Monday, July 28, 2008

Pine Nuts, Part II or When Good Pine Nuts Go Bad

Bleck. That describes the horrible taste still lingering in my mouth from the terrible dinner I just made. As I am on my mission to find a great orzo salad, I stumbled across a Mediterranean one that looked promising. The main ingredients: orzo; spinach; feta; red onion; pine nuts and a vinaigrette dressing. How can you go wrong with that? I will tell you - by using rancid pine nuts.

I guess I have finally figured out the problem from last week. It had nothing to do with cooking the pine nuts in oil. I just did some research and realized you need to be fairly particular about how you store them. Just from my little bit of research it seems like there are two good options: (1) Store them in a paper bag, not a plastic bag or plastic container, in a cool, dry area. (2) Store them in the fridge.

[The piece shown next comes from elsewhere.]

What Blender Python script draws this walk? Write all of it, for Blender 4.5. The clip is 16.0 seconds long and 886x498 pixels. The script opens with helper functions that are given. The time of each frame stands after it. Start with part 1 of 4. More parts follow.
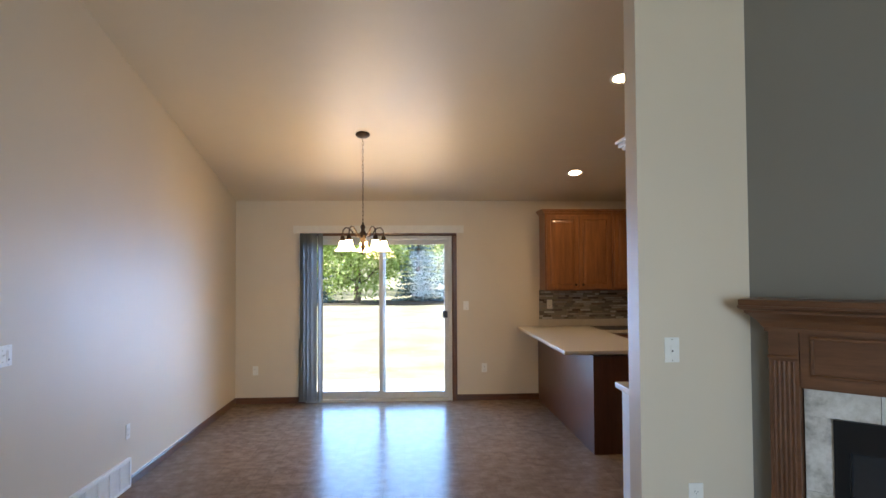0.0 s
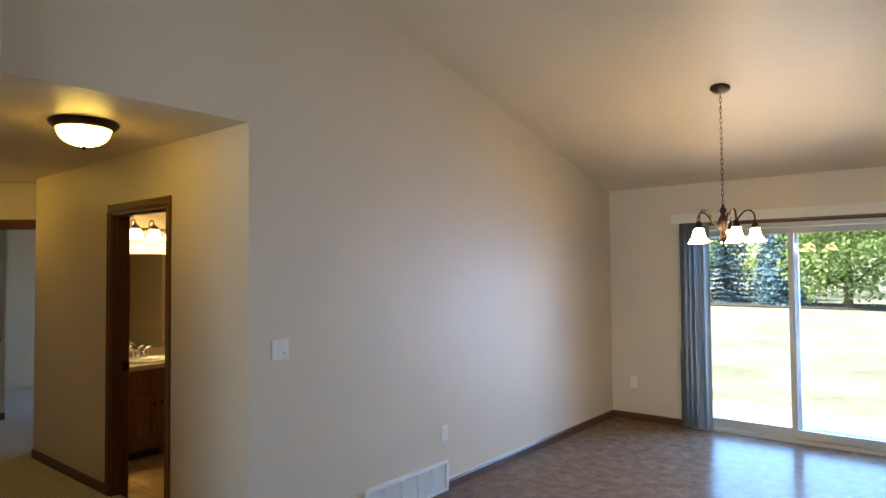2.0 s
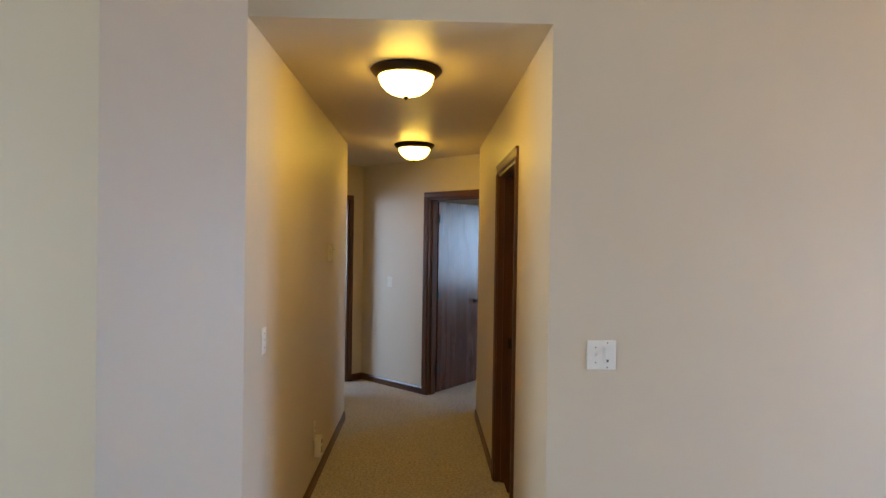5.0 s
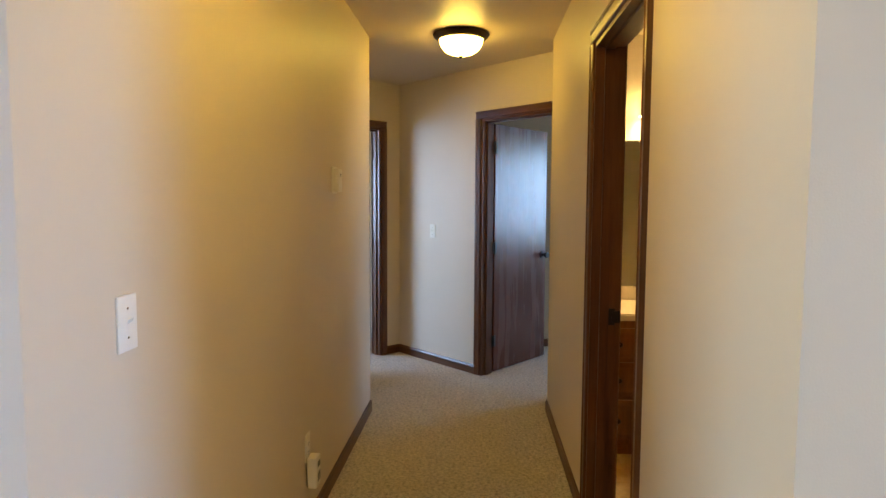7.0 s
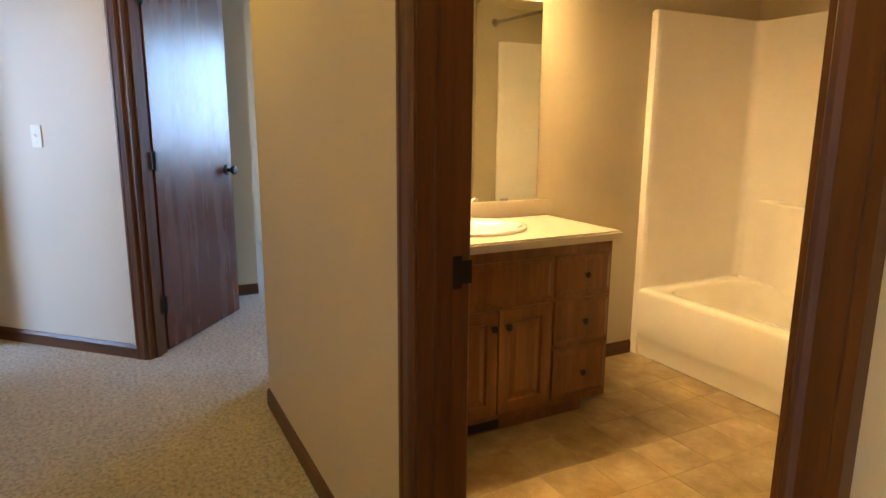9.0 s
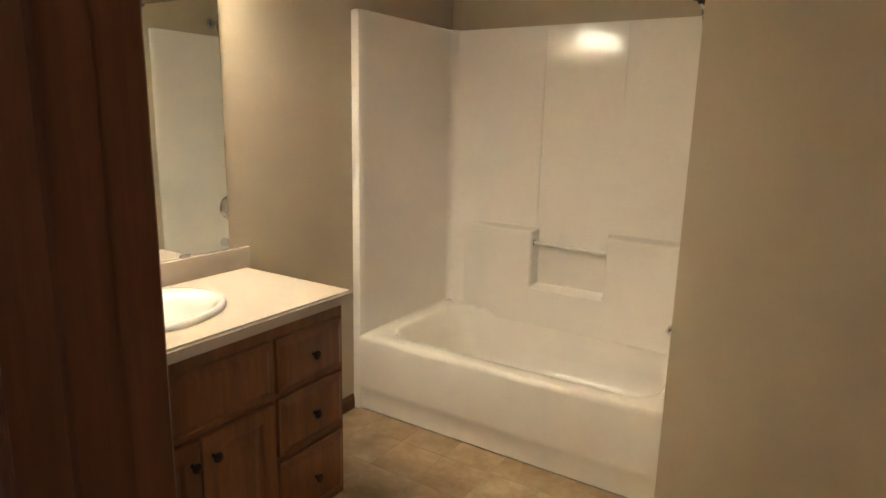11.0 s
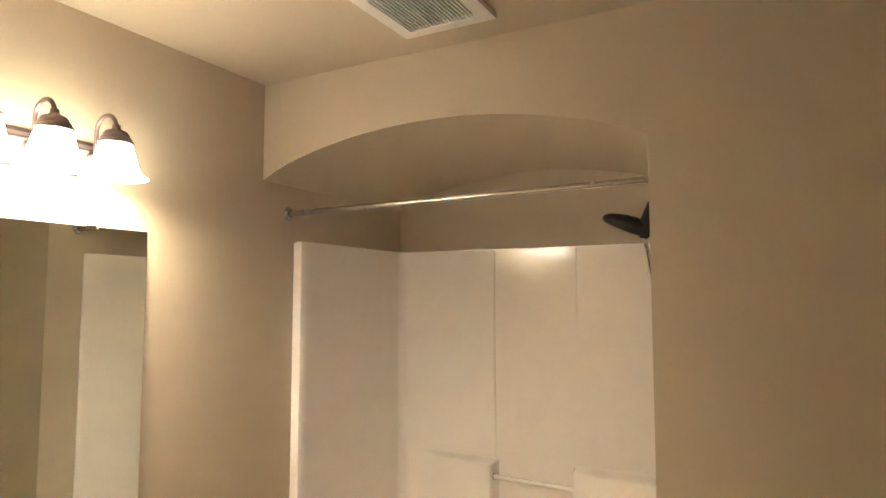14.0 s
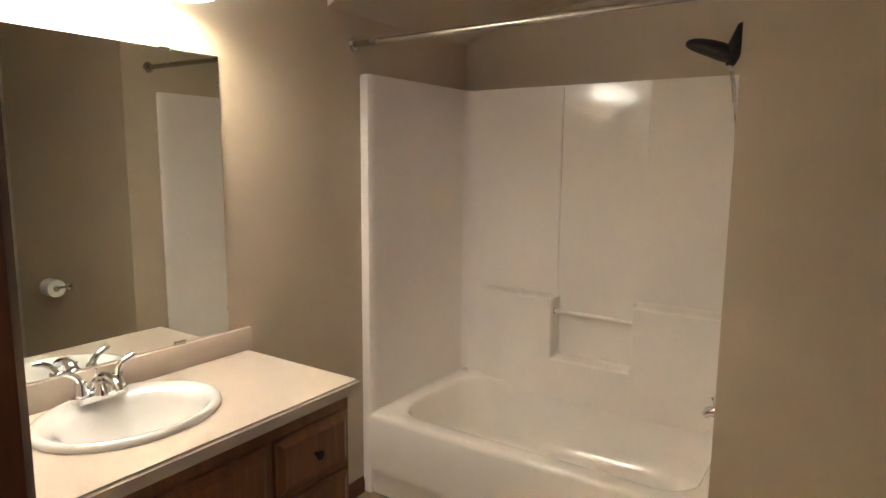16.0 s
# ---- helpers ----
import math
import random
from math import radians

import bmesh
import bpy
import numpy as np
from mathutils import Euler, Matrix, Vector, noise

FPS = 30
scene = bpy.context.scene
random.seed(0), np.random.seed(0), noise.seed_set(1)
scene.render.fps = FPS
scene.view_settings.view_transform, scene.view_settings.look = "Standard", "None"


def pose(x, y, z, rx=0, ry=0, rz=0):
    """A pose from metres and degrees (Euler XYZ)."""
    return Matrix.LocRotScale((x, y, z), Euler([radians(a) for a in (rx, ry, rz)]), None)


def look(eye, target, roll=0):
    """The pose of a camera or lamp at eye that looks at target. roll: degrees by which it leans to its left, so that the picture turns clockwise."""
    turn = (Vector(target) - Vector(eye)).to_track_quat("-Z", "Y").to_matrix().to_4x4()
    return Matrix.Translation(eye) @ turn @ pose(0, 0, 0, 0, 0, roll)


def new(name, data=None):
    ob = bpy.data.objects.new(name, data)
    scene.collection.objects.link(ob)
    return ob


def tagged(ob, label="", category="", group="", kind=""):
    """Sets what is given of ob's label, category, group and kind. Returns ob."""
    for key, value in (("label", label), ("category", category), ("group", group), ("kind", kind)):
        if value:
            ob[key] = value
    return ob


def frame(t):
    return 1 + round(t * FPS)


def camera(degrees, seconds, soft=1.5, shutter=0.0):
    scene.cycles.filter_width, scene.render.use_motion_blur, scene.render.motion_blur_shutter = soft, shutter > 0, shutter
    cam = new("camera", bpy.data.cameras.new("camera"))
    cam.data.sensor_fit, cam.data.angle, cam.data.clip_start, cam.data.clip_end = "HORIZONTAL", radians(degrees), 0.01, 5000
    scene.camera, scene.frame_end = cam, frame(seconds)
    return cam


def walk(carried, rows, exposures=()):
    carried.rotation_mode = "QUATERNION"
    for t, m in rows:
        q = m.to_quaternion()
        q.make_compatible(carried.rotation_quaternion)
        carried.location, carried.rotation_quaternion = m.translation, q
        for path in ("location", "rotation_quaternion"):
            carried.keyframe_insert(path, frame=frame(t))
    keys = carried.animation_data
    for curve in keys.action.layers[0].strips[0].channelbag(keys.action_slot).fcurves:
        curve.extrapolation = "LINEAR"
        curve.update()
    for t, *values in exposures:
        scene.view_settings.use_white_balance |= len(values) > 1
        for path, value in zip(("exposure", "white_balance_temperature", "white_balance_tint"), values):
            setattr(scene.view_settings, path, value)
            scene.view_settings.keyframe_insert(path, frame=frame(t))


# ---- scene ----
cam = camera(70.4, 16.0)
PATH = [
    (0, (2.174, -3.309, 1.607), (2.283, -1.314, 1.671), -0.3),
    (0.5, (2.386, -3.03, 1.599), (2.185, -1.041, 1.667), -0.5),
    (1, (2.622, -2.728, 1.6), (2.119, -0.793, 1.667), -0.7),
    (1.5, (2.844, -2.363, 1.591), (1.936, -0.582, 1.651), -0.4),
    (2, (3.037, -2.025, 1.605), (1.776, -0.474, 1.671), -0.5),
    (2.5, (3.148, -1.704, 1.623), (1.609, -0.428, 1.681), -0.3),
    (3, (3.122, -1.385, 1.63), (1.397, -0.374, 1.685), -0.4),
    (3.5, (3.098, -1.038, 1.642), (1.254, -0.266, 1.691), -0.3),
    (4, (2.952, -0.77, 1.627), (1.003, -0.324, 1.657), -0.0),
    (6.5, (1.344, -0.412, 1.459), (-0.653, -0.5, 1.383), 0.6),
    (7, (0.927, -0.469, 1.396), (-1.064, -0.582, 1.245), 0.3),
    (7.5, (0.509, -0.471, 1.349), (-1.469, -0.578, 1.075), 0.3),
    (8, (0.116, -0.557, 1.285), (-1.851, -0.406, 0.956), 0.5),
    (8.5, (-0.227, -0.6, 1.273), (-2.117, -0.062, 0.898), 0.2),
    (9, (-0.591, -0.522, 1.223), (-2.33, 0.384, 0.83), 0.4),
    (9.5, (-0.872, -0.462, 1.215), (-2.39, 0.763, 0.774), 0.7),
    (12, (-1.272, -0.01, 1.485), (-2.209, 1.732, 1.186), 0.8),
    (12.5, (-1.266, 0.012, 1.512), (-2.211, 1.769, 1.381), 0.7),
    (13, (-1.277, 0.01, 1.535), (-2.223, 1.772, 1.536), 0.6),
    (13.5, (-1.289, 0.008, 1.561), (-2.236, 1.766, 1.67), 0.4),
    (14, (-1.313, 0.001, 1.574), (-2.272, 1.75, 1.726), 0.0),
    (14.5, (-1.32, 0.006, 1.582), (-2.373, 1.699, 1.735), 0.0),
    (15, (-1.331, 0.023, 1.562), (-2.438, 1.687, 1.654), 0.3),
    (15.5, (-1.323, 0.017, 1.513), (-2.455, 1.664, 1.433), 0.4),
    (16, (-1.343, -0.018, 1.461), (-2.448, 1.624, 1.175), 0.5),
]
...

Not only am I going to have to throw this salad out because it is inedible, but I think it's going to give me nightmares, and I don't think I am going to be able to use pine nuts for quite some time. It really was that bad. I am telling you this because I like you and I never want you to experience the horribly bitter acidic taste of rancid pine nuts. (Can something be bitter AND acidic?) I'm going to eat some frozen soy creamy cherry chocolate chip yumminess from Trader Joes to make myself feel better.